OLN – Olin Corp. – The commodity chemicals company popped up on our ‘hot by options volume’ market scanner within the first hour of the trading session after one investor initiated a delta neutral combination spread involving Olin stock and near-term call options. Shares in Olin Corp. are currently up 1.20% to stand at $20.50 as of 12:05pm in New York. It looks like the investor is prepared to benefit from upward or downward movement in the price of Olin’s shares through January expiration. The trader sold 325,000 shares of the underlying stock at $20.27 each, and purchased 5,000 in-the-money calls at the January $20 strike for a premium of $0.50 apiece on a 0.65 delta. The profit and loss profile on the transaction is such that the investor will benefit from share price erosion on the short stance in OLN shares. Meanwhile, the value of the long calls will grow significantly, trumping losses on the short stock position, as long as the price of the underlying continues to rise before the contracts expire next week. Delta on the call options has edged up to 0.85 as of 12:15pm from the 0.65 delta at which the transaction was initiated this morning. The January contract calls expire well in advance of Olin Corp.’s fourth-quarter earnings report after the close of trading on January 31, 2011.
VRGY – Verigy, Ltd. – One options strategist has had a change of heart regarding the likelihood that Verigy’s shares will rise in any meaningful way in the final week remaining before January expiration. Shares of the manufacturer of advanced test systems and solutions for the semiconductor industry slipped 0.90% in early afternoon trade to $13.15 as of 12:30pm. It looks like the formerly bullish player has thrown in the towel on a large debit call spread, unraveling the position today to take in the premium still left on the table. The trader originally accumulated a 13,000-lot January $13/$14 strike call spread at an average net cost of $0.61 per contract between December 30, 2010, and January 3, 2011. Shares in Verigy were trending higher at the end of last year on reports the firm received a sweetened $15.00 per share takeover bid by rival chip-tester, Advantest.
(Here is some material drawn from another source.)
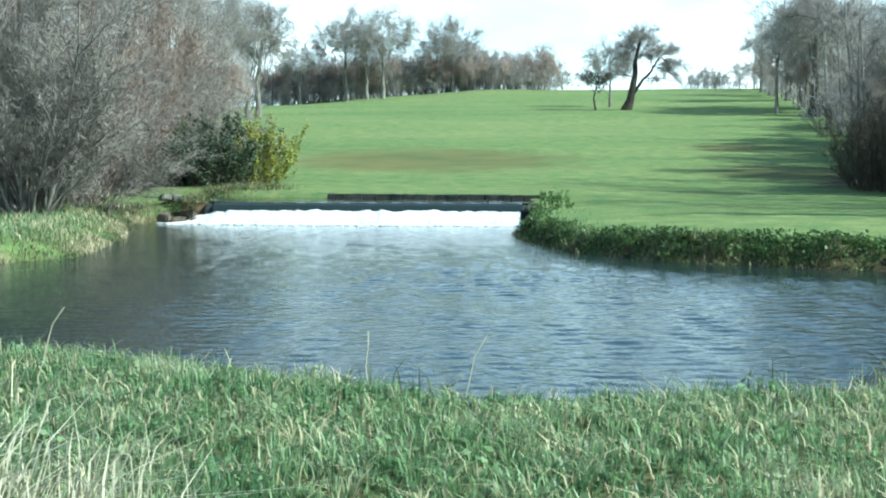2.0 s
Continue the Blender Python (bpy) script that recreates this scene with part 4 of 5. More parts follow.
for i in range(20):
    k = i / 19
    placed(ivy_bush_kinds, 24.6 + 24 * k + rng.uniform(-0.3, 0.3), 31.8 + 6.3 * k + rng.uniform(-0.1, 0.7), any_turn(), rng.uniform(0.35, 0.9))
sapling_kinds = [shrub("edge_sapling", "sunlit pale saplings at the edge of the wood", 240 + i, 14, 5.0, TWIG_PALE, lean=0.5, radius=0.03, count=7, third=4, fine=(0.4, 0.014), group="edge saplings", base=0.8) for i in range(2)]
for i in range(26):
    k = i / 25
    x, y = (24.4 + 30 * k, 32.2 + 8 * k) if i % 3 else (24.5 - 1.5 * k, 36 + 20 * k)
    placed(sapling_kinds, x + rng.uniform(-0.4, 0.6), y + rng.uniform(0, 1.4), any_turn(), rng.uniform(0.5, 0.95))
for x, y, size in ((30.5, 7.0, 0.85), (35, 8.6, 0.8), (39, 9.0, 0.8), (27.5, 4.2, 0.8), (32.5, 5.4, 0.95), (37, 7.5, 1.0), (19.5, 1.4, 0.7), (23.5, -0.8, 0.8), (21.5, 0.2, 0.8), (26, 1.0, 0.9), (25.5, 7.4, 0.85), (27.2, 5.4, 0.8), (29, 7.2, 0.9), (31.5, 8.0, 0.8)):
    placed(tall_kinds, x, y, any_turn(), size)


def timber(name, label, pts, radii, seed):
    """A lying trunk or bough; its points stand on the ground but for the heights given."""
    trng = np.random.default_rng(seed)
    pts = np.array(pts, dtype=float)
    n = 22
    k = np.linspace(0, len(pts) - 1, n)
    line = np.stack([np.interp(k, range(len(pts)), pts[:, i]) for i in range(3)], 1)
    line[1:-1] += trng.normal(0, 0.03, (n - 2, 3))
    line[:, 2] += height(line[:, 0], line[:, 1])
    r = np.interp(k, range(len(pts)), radii) * trng.uniform(0.88, 1.12, n)
    vs, fs = [], []
    tube(line, r, 9, vs, fs, 0)
    v, f = np.concatenate(vs), np.concatenate(fs)
    caps = np.array([[0, 1, 2], [0, 2, 3], [0, 3, 4], [0, 4, 5], [0, 5, 6], [0, 6, 7], [0, 7, 8]])
    return tagged(new(name, mesh_np(name, v, [f, caps[:, ::-1], caps + (n - 1) * 9], TIMBER, smooth=True)), label, "log")


timber("fallen_tree", "grey fallen trunk lying along the thicket", [(22.4, 9.3, 0.7), (21.5, 7.9, 0.5), (20.1, 6.4, 0.42), (19.4, 4.7, 0.42)], (0.07, 0.105, 0.09, 0.07), 1)
timber("fallen_branch", "bleached fallen branch on the grass beside the thicket", [(20.4, 6.6, 0.42), (20.0, 6.9, 0.25), (19.7, 7.2, 0.1), (19.4, 7.6, 0.03)], (0.05, 0.045, 0.035, 0.025), 2)
timber("fallen_branch", "crooked dead branch propped in the brambles", [(20.9, 5.3, 0.95), (20.6, 5.9, 0.8), (20.3, 6.5, 0.5), (19.9, 6.8, 0.1)], (0.03, 0.045, 0.05, 0.035), 3)
timber("cut_log", "short cut log standing at the edge of the wood", [(39.5, 24.6, 0.0), (39.55, 24.65, 0.55)], (0.12, 0.11), 4)

# ---- left bank ----
willow_kinds = [shrub("grey_willow", "huge grey leafless willow bush at the water's edge", 150, 46, 8.0, TWIG_WILLOW, lean=0.95, radius=0.055, count=17, third=20, fine=(0.45, 0.018), base=0.8, category="shrub", stem_mat=BARK, wild=0.8, rounded=1)]
placed(willow_kinds, -15.4, 37.2, 0, 1.0)
brown_willow = shrub("brown_willow", "reddish brown leafless willow bush behind a grey one", 151, 36, 7.4, TWIG_RUST, lean=0.85, radius=0.045, count=15, third=20, fine=(0.42, 0.018), base=0.9, wild=0.8, rounded=1)
put(brown_willow, -16.6, 45.5, 40, 0.95)
low_willow = shrub("low_willow", "drooping grey twiggy willow shrub by the stream", 152, 36, 4.6, TWIG_WILLOW, lean=1.2, radius=0.022, count=12, third=18, fine=(0.38, 0.017), base=1.0, up=-0.02, wild=0.75)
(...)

Verigy’s shares jumped up to $13.75 on the takeover scenario, but have since pulled back somewhat. Analysts at Citigroup upped their share price target on VRGY yesterday on a more positive view a deal will take place and maintained a ‘hold’ rating on the stock. But, it seems perhaps that the dwindling amount of time remaining before the near-term calls expire spurred the investor to take down the trade today. The investor sold the spread this morning for an average net premium of $0.25 per contract, thus absorbing a net loss of $0.36 per contract on the closing sale. The overall reading of options implied volatility on the stock fell 8.2% to 51.61% by 12:50pm.
NANO – Nanometrics, Inc. – Shares of the supplier of advanced process control metrology systems used in the manufacturing of semiconductors rallied as much as 27.65% this morning to hit an intraday- and new 6-year high of $17.17 following Intel’s better-than-expected earnings report last night. NANO’s shares as well as shares in other chip equipment makers were lifted after Intel projected it will hike capital spending by 73% this year to $9 billion. The huge jump in shares of Nanometrics inspired demand for in- and out-of-the-money calls on the stock. Bullish players scooped up more than 1,225 now in-the-money call options at the January $16 strike for an average premium of $0.39 apiece. Call buyers at this strike start to make money if NANO’s shares exceed the average breakeven price of $16.39 through expiration next week. More than 1,770 calls have changed hands at the January $16 strike in the first half of the session on zero previously existing open positions. Nanometrics will report fourth-quarter earnings after the closing bell on February 10, 2011.